4. A building element according to Claim 3, characterized in that the spacer means has a grid-like configuration.

5. A building element according to any one of Claims 1-4, characterized in that the projections have the form of mutually parallel ridges (50; 76, 80) located adjacent one another in said recess.

6. A building element according to any one of Claims 1 and 2, characterized in that the building element includes at least one further heating unit which is arranged above the first heating unit in the correspondingly measurement-adapted recess for remote control in essentially the same way as the first heating unit and which rests on projections upstanding from the bottom of the recess.

7. A building element according to any one of the preceding Claims, characterized in that the heating unit (12, 14, 16, 18; 62, 64) is fixed relative to the projections (50; 76, 80), the grid and the ridges respectively by means of U- shaped wire fasteners (52; 78, 82).
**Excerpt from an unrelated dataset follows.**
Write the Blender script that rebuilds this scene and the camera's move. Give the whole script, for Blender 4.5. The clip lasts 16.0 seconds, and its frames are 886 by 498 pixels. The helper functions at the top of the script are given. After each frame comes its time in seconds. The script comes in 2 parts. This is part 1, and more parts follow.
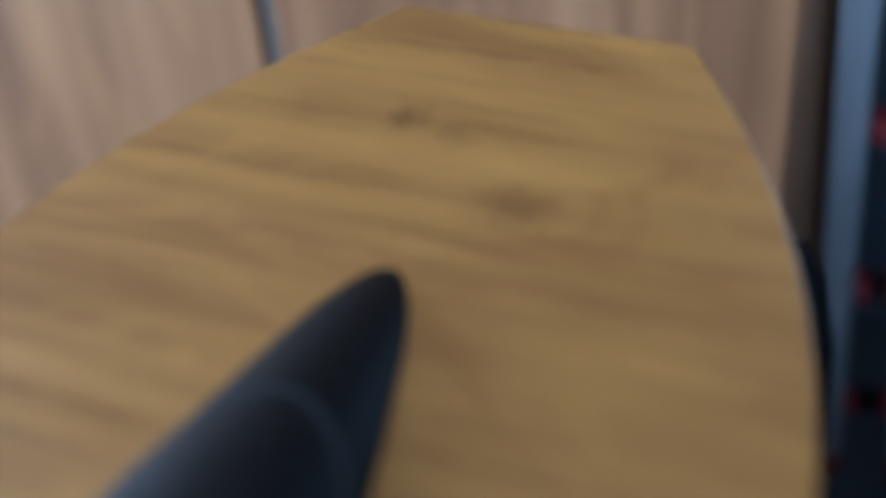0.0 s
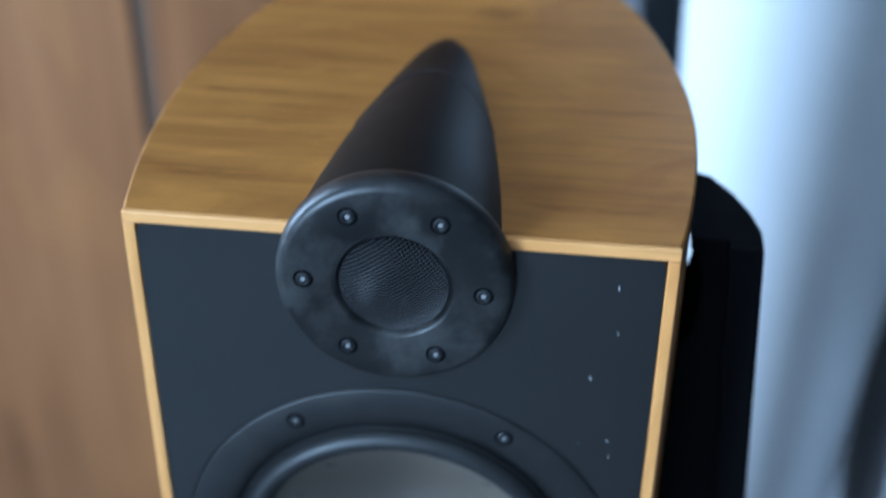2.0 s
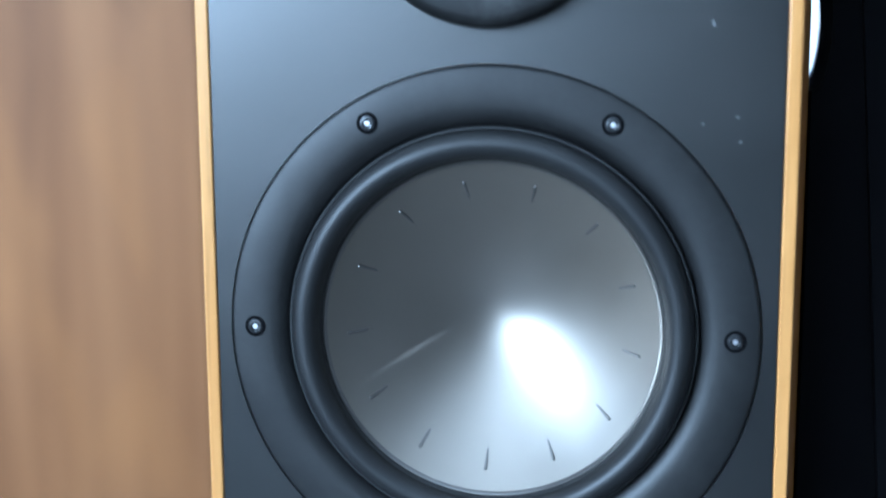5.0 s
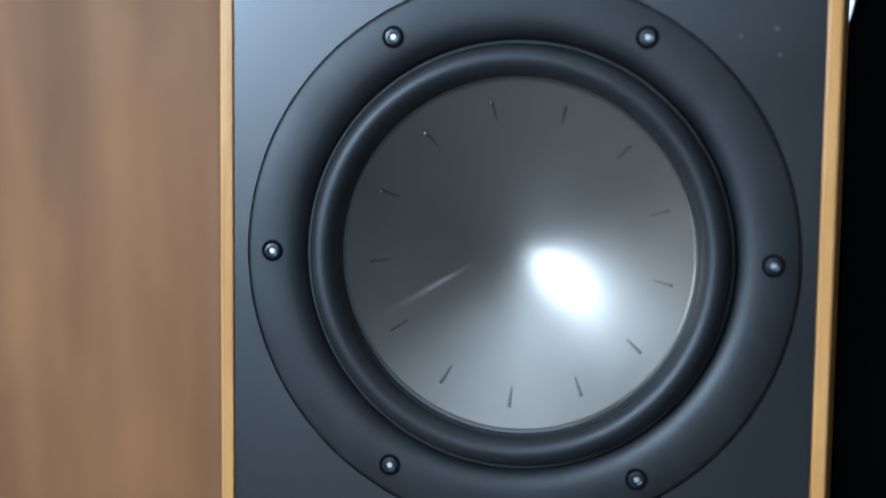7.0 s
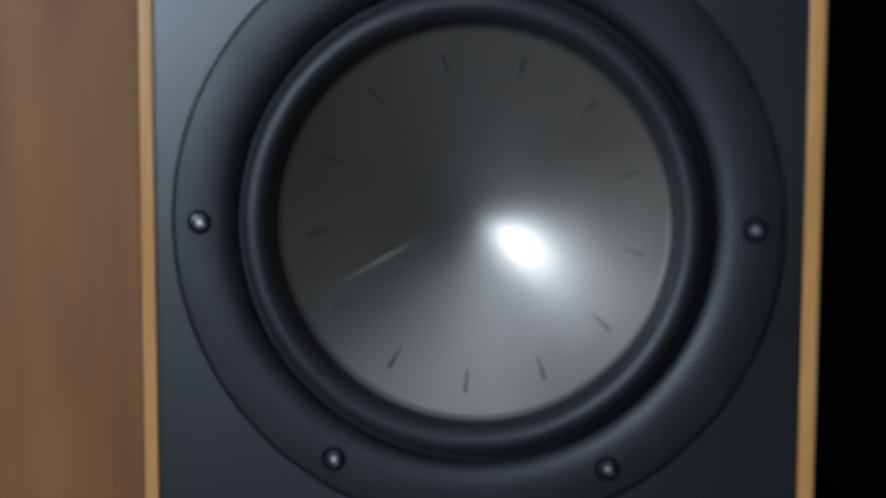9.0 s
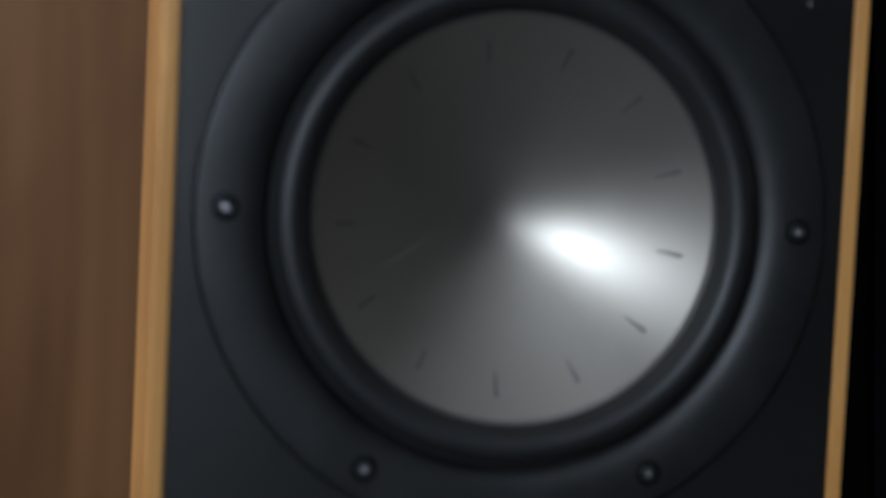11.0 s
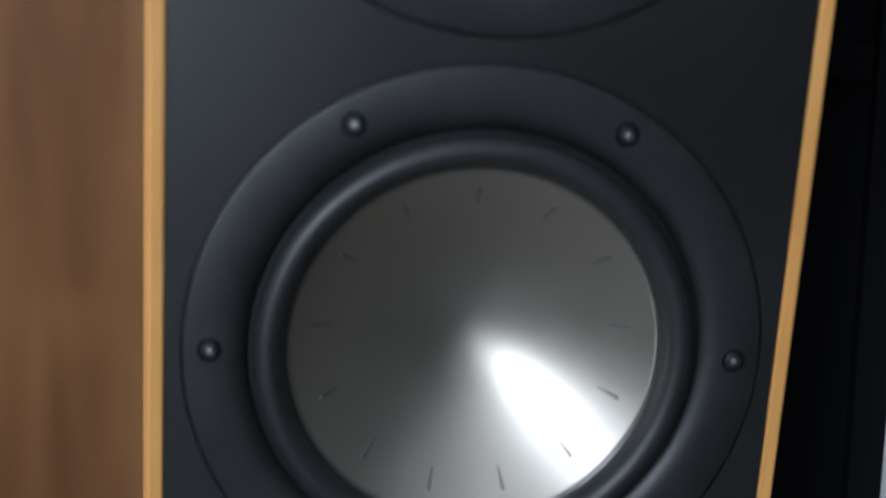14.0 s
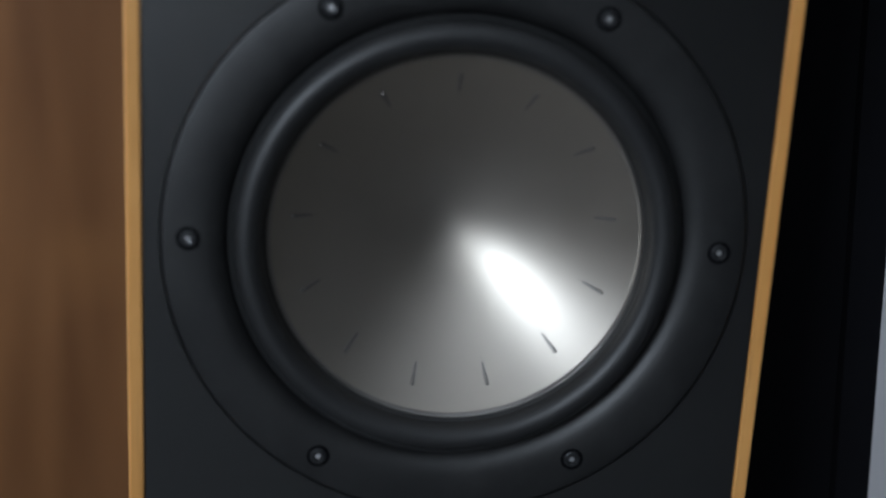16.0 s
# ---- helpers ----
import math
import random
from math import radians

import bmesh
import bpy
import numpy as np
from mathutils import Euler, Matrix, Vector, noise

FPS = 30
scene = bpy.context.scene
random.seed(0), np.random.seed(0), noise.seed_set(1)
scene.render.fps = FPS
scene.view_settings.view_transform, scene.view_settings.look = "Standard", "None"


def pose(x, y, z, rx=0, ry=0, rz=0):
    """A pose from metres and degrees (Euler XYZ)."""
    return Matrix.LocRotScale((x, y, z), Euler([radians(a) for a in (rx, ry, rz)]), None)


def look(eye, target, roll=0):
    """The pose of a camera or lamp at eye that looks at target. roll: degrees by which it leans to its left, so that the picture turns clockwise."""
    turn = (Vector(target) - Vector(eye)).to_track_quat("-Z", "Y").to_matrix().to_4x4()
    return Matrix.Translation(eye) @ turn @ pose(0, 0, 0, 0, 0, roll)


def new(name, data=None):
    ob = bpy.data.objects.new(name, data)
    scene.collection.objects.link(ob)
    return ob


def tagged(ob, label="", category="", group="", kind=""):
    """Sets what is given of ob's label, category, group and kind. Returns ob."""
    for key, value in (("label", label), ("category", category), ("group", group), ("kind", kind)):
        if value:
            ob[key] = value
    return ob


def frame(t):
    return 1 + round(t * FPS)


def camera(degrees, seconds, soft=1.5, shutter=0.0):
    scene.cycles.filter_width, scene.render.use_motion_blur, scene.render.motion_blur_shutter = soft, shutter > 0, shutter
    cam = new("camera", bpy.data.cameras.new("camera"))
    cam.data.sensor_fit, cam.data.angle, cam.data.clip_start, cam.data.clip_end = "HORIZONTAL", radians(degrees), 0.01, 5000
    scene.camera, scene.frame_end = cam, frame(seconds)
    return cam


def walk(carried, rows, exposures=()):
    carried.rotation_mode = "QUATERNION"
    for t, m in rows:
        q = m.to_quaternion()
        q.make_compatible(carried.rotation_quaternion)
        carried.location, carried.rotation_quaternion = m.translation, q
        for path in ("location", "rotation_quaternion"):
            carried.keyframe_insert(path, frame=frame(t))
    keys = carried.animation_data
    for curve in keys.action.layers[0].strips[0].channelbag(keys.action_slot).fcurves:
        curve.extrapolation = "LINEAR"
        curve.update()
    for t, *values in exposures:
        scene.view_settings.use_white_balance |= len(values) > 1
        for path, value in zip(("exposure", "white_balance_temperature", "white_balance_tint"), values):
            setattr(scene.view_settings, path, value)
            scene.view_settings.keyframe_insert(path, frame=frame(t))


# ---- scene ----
# Loudspeaker front baffle lies in the plane y = 0, the upper woofer's centre is the origin.
cam = camera(35.5, 16.0, soft=2.1, shutter=0.5)
# a wide-open lens, focused on the loudspeaker's front
cam.data.dof.use_dof, cam.data.dof.focus_distance, cam.data.dof.aperture_fstop = True, 0.482, 4.6
# seconds, x, y, z, yaw to the left, pitch, roll
PATH = [
    (0, 0.1164, -0.0569, 0.3742, 25.45, -40.09, -5.50),
    (0.2, 0.1087, -0.0779, 0.4084, 22.21, -42.11, -2.87),
    (0.5, 0.1078, -0.1371, 0.4168, 19.90, -40.04, -2.63),
    (1, 0.0868, -0.2511, 0.4451, 13.78, -36.37, -2.16),
    (1.5, 0.0766, -0.3483, 0.4422, 10.58, -33.08, -1.49),
    (2, 0.0641, -0.4064, 0.4312, 6.65, -33.80, 0.48),
    (2.5, 0.0608, -0.4176, 0.4307, 7.66, -35.75, 1.28),
    (3, 0.0939, -0.4119, 0.3986, 13.08, -34.54, 0.81),
    (3.2, 0.0904, -0.4097, 0.3763, 13.59, -32.93, 0.14),
    (3.5, 0.0719, -0.4281, 0.3244, 10.52, -29.92, 0.83),
    (3.7, 0.0845, -0.4379, 0.2785, 11.40, -25.40, -0.53),
    (4, 0.0686, -0.4541, 0.2299, 11.34, -20.23, -0.44),
    (4.5, 0.0639, -0.4616, 0.1444, 9.58, -13.24, 0.25),
    (5, 0.0633, -0.4557, 0.1072, 9.82, -9.62, -0.34),
    (5.2, 0.0547, -0.4459, 0.0935, 9.17, -9.49, -0.70),
    (7.3, 0.0614, -0.4460, 0.0462, 10.76, -5.34, 0.75),
    (7.5, 0.0622, -0.4498, 0.0454, 10.21, -5.56, 0.31),
    (8, 0.0694, -0.4444, 0.0356, 11.18, -5.52, 0.43),
    (8.2, 0.0749, -0.4363, 0.0354, 12.28, -6.06, 0.35),
    (10.3, -0.0564, -0.3765, 0.0080, -5.76, -3.21, 1.49),
    (10.5, -0.0681, -0.3758, 0.0055, -6.71, -3.33, 2.12),
    (11, -0.0858, -0.3802, 0.0092, -9.55, -2.71, 2.77),
    (11.5, -0.0798, -0.3892, 0.0136, -8.72, -2.41, 2.90),
    (12, -0.0691, -0.3888, 0.0135, -9.00, -2.17, 2.19),
    (12.5, -0.0578, -0.3928, 0.0116, -6.41, -2.47, 2.14),
    (13, -0.0553, -0.3979, -0.0280, -5.93, -3.82, 2.66),
    (13.3, -0.0774, -0.3924, -0.0378, -9.41, -6.64, 2.74),
    (13.5, -0.0750, -0.3968, -0.0445, -8.50, -8.47, 2.90),
    (13.8, -0.0591, -0.4111, -0.0490, -6.00, -11.63, 2.88),
    (14, -0.0607, -0.4031, -0.0450, -6.81, -15.24, 3.47),
    (14.5, -0.0535, -0.4125, -0.0616, -5.78, -16.91, 3.18),
    (15, -0.0594, -0.4123, -0.0732, -6.69, -16.61, 3.50),
    (15.5, -0.0500, -0.4094, -0.0688, -5.70, -16.44, 3.44),
    (16, -0.0442, -0.4079, -0.0704, -5.55, -16.37, 3.10),
]


def heading(yaw, pitch):
    a, b = radians(yaw), radians(pitch)
    return Vector((-math.sin(a) * math.cos(b), math.cos(a) * math.cos(b), math.sin(b)))


ROWS = [(t, look((x, y, z), Vector((x, y, z)) + heading(ya, pi), ro)) for t, x, y, z, ya, pi, ro in PATH]
EXPOSURES = [(0, 0.36, 4220, 2), (1, 0.36, 4250, 2), (1.7, 0.28, 4520, 2), (2.5, 0.12, 4650, 2), (3.1, 0.12, 4700, 2), (3.5, 0.55, 4600, 1), (3.8, 0.72, 4500, 1), (4.5, 0.56, 4650, 2), (5, 0.55, 4720, 2), (8, -0.52, 5250, 5), (10.3, -1.32, 5750, 9), (12.6, -1.36, 5800, 9), (13.0, -1.66, 5900, 9), (13.5, -1.55, 6100, 9), (13.8, -0.75, 5900, 9), (14, -0.42, 5800, 9), (14.5, -0.33, 5750, 9), (15.5, -0.83, 5950, 10), (16, -0.94, 5950, 10)]
walk(cam, ROWS, EXPOSURES)

# ---- light: overcast daylight through two unseen windows in the left wall ----
FLOOR = -0.80
world = bpy.data.worlds.new("sky")
scene.world = world
world.use_nodes = True
wn = world.node_tree.nodes
sky = wn.new("ShaderNodeTexSky")
sky.sky_type, sky.sun_disc = "NISHITA", False
sky.sun_elevation, sky.sun_rotation = radians(35), radians(250)
world.node_tree.links.new(sky.outputs[0], wn["Background"].inputs[0])
wn["Background"].inputs[1].default_value = 0.1

WALL_X = -1.4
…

8. A building element according to any one of the preceding Claims, characterized in that the ceramic slab (10) includes several recesses (20, 22, 24, 26) and corresponding heating units (12, 14, 16, 18) accommodated therein.

9. A building element according to Claim 8, characterized in that the slab (10) has essentially the same thickness over the major part of its extension, and in that the downwardly facing main side of said slab has elevated parts (46, 48) centrally of the recesses (20, 24).

10. A building element according to any one of the preceding Claims, characterized by a bottom plate (44; 72) which functions to support the slab (10; 70) at its downwardly facing main side.

11. A building element according to any one of the preceding Claims, characterized in that the insulating, ceramic encasement material is aluminium oxide; and in that the heating spiral is comprised of a thin sintered SUPERKANTHAL^® filament.